Silver Gilt Medal Winner

The early 20th Century avant-garde art movement known as Cubism, and in particular the use of triangles in many of Pablo Picasso’s paintings, is the inspiration for the Expression garden.

This contemporary show garden uses a series of vertical triangles that change perspective as visitors pass through them, and it explores a theme of ‘fragmentation’, with a pathway and raised beds made from broken copper slate paving. Meanwhile, a water feature at its heart will provide a reflective space for contemplation and creativity.

Helyers of Hampshire’s senior designer Stuart Bugby has chosen a limited palette of plants, something the garden design and installation company believes will be a trend in 2023. Some of the planting has been chosen to complement the black posts that provide architectural interest within the design and include Cordyline australis to match their height and Ophiopogon planiscapus ‘Nigrescens’, the dark foliage of which reflects their colour. Trachelospermum jasminoides has been selected to soften this hard landscaping feature.
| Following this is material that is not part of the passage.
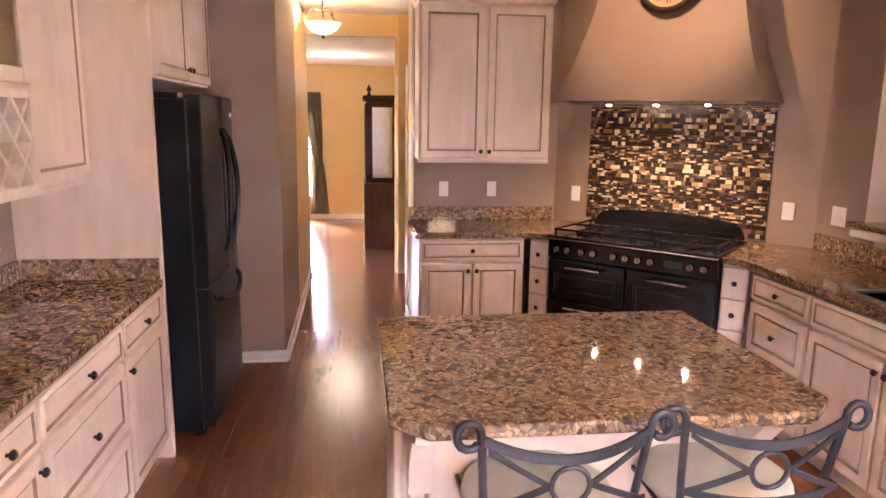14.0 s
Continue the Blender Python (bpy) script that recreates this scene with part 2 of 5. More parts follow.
DOOR_RINGS = [(0.004, 0, 0), (0.010, -0.003, 0), (0.050, -0.003, 0), (0.057, 0.003, 1), (0.062, 0.004, 1), (0.066, 0.001, 0), (0.088, -0.002, 0)]
DRAWER_RINGS = [(0.004, 0, 0), (0.008, -0.003, 0), (0.024, -0.003, 0), (0.029, 0.002, 1), (0.033, 0.003, 1), (0.036, 0.0, 0), (0.046, -0.002, 0)]
SMALL_RINGS = [(0.003, 0, 0), (0.007, -0.002, 0), (0.018, -0.002, 0)]


def part(name, bm, mat, parent, label=""):
    me = bpy.data.meshes.new(name)
    bmesh.ops.recalc_face_normals(bm, faces=bm.faces)
    bm.to_mesh(me)
    bm.free()
    for m in mat if isinstance(mat, (list, tuple)) else [mat]:
        me.materials.append(m)
    ob = new(name, me)
    ob.parent = parent
    if label:
        ob["label"] = label
    return ob


def thing(name, label, category, m=None, group="", kind=""):
    ob = new(name)
    ob.empty_display_size = 0.1
    if m is not None:
        ob.matrix_world = m
    return tagged(ob, label, category, group, kind)


def solid(name, bm, mat, label, category, m=None, group="", kind=""):
    ob = part(name, bm, mat, None)
    if m is not None:
        ob.matrix_world = m
    return tagged(ob, label, category, group, kind)


def new_bm():
    return bmesh.new()


def knob(parent, x, z, y=-0.003):
    bm = new_bm()
    rod(bm, (x, y, z), (x, y - 0.014, z), 0.006)
    rod(bm, (x, y - 0.012, z), (x, y - 0.020, z), 0.013, 0.016, 12)
    rod(bm, (x, y - 0.020, z), (x, y - 0.027, z), 0.016, 0.009, 12)
    return part("knob", bm, KNOB, parent, "dark metal knob")


def cab_door(parent, x0, x1, z0, z1, knob_at, y=-0.021):
    d = part("door", panelled(new_bm(), x0 + 0.002, x1 - 0.002, z0 + 0.002, z1 - 0.002, DOOR_RINGS, 0.02, y), [CREAM, GLAZE], parent)
    if knob_at:
        knob(d, *knob_at, y - 0.003)
    return d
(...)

All of the plants used are being sourced from Hortisales.

The choice of materials include broken paving that would usually go to landfill and reclaimed wood.

“I am inspired by many forms of creativity and fusing the two together cohesively will hopefully inspire others,” says Stuart.

“Creativity comes in many forms and can cross over into many different areas. I would like visitors to be inspired to be creative and follow their passion.

“Paintings such as Mediterranean Landscape and Girl with a Boat are among Picasso’s paintings that make use of triangles, although much of his work finds its way back to some form of triangle, which is a key shape of strength and high value in many genres.

“Triangles are not just significant mathematically, they are also fundamental to the way we build our environments both virtual and physical. They are special, and their strength is unrivalled. We loved the idea that a simple shape can be identified with strength and beauty and this is weaved the whole way through our design and essentially the gardens we build.”

Helyers of Hampshire hopes that after the difficult times of the last few years, the time is right to inspire people back into nature and the world outside.

After RHS Malvern Spring Festival the garden will be relocated to the company’s office in Fareham.

Helyers of Hampshire is a family-run business. Husband and wife team Richard and Stacey Helyer have been at the helm for three decades, with Stuart joining the design team almost three years ago.

Stuart has been designing gardens for 10 years and prior to that spent 15 years running his own gardening maintenance business. He achieved a distinction when studying an RHS garden design diploma at Warwick University College’s Pershore College and was named the ‘Student of the Year’.